One example is the federal Patient Protection and Affordable Care Act of 2010, which requires fast-food and other chain restaurants to display calorie counts for the foods they sell. Whether this legislation will change behavior is questionable. Several professors at New York University who conducted a study of low-income communities after mandatory labeling took effect in New York City in 2008 concluded, "We did not find evidence that labeling influenced adolescent food choice or parental food choices for children in this population."

Some government jurisdictions have enacted bans on unhealthy food. California, New York City and Kings County, Washington, have banned trans fat, a form of fat that has been linked to heart disease. Illinois lawmakers are pondering a ban of their own.

In December, President Barack Obama signed the Healthy, Hunger-Free Kids Act into law, tying increased funding for school lunches to stricter health guidelines for the meals.

Does Taxing Unhealthful Behavior Work?

Another approach is taxing unhealthful behaviors. Alabama's fat tax falls in this category. Under the law, enacted this year, obese state workers have to pay $25 in insurance costs each month if they fail to reduce their weight.

Controversial legislation to impose a sales tax on sugary drinks and sodas was filed in 17 states from 2009 through 2010, according to the Rudd Center for Food Policy and Obesity at Yale University. Many experts consider sugary drinks the most significant factor in the rise of obesity. However, most of the proposed legislation was defeated.

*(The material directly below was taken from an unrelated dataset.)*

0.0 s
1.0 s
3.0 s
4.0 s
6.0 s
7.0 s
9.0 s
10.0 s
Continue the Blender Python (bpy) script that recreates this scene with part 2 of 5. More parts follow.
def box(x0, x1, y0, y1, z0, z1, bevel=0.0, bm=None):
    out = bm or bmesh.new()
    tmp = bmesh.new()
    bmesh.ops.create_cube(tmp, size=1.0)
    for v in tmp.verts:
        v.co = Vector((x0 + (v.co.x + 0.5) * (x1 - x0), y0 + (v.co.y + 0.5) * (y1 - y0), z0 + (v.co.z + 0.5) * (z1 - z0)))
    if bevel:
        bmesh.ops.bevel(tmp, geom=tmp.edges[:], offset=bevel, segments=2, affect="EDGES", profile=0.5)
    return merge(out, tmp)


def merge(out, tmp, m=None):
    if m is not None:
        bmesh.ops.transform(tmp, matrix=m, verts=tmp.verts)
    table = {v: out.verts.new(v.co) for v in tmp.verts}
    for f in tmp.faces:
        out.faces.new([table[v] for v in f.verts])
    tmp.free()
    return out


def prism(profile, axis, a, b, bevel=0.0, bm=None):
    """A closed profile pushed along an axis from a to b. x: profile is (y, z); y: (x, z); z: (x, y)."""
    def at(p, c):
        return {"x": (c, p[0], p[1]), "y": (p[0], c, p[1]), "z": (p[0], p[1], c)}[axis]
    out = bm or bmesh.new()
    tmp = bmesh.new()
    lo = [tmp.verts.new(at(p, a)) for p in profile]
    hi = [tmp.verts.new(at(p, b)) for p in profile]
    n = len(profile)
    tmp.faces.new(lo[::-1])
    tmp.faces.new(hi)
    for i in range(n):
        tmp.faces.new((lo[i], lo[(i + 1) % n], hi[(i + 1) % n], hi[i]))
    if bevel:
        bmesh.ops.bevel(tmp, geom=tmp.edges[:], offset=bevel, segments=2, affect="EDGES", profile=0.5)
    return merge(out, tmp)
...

Only Colorado and Washington successfully imposed a tax on soda; however, with many states facing budget shortfalls, the soft drink tax option might become more attractive and be placed once again on the legislative agenda.

New York's soda tax, prominently pushed by Governor David Patterson, is patterned after the successful antitobacco campaign. Researchers found a clear correlation between the increased cost of cigarettes and a reduction in the number of smokers. According to statistics cited by Drs. Tom Farley and Deborah Cohen in their book, Prescription for a Healthy Nation, every 10 percent price increase on cigarettes reduced sales by about three percent.

Whether smokers connected the cost of their behavior with the cost of treating smoking-related ailments was irrelevant. Some quit smoking because of the expense. Those who continued were forced to offset some of the medical costs associated with smoking. (Even so, a $7 tax would be required to fully cover the additional costs of medical care associated with smoking.)

Who Can Mandate Personal Accountability?

According to Art Carlos, chief executive officer of the Vitality Group, "The increasing need for health care arises from the treatment of illnesses and medical problems that are preventable through more healthful lifestyle choices. Despite advances in medicine, physicians cannot undo the damage resulting from long-term abuse of our bodies and are limited in their ability to reverse a lifetime of unhealthful habits. The solution will emerge when we are required to take personal accountability for the way we choose to live."

We spend twice as much as other industrialized nations for medical care, yet we are losing ground on the health front. In the near future, rising medical costs will force us to answer the hard questions: whose pockets are deep enough to cover the mounting medical care costs? Who will be our brother's keeper?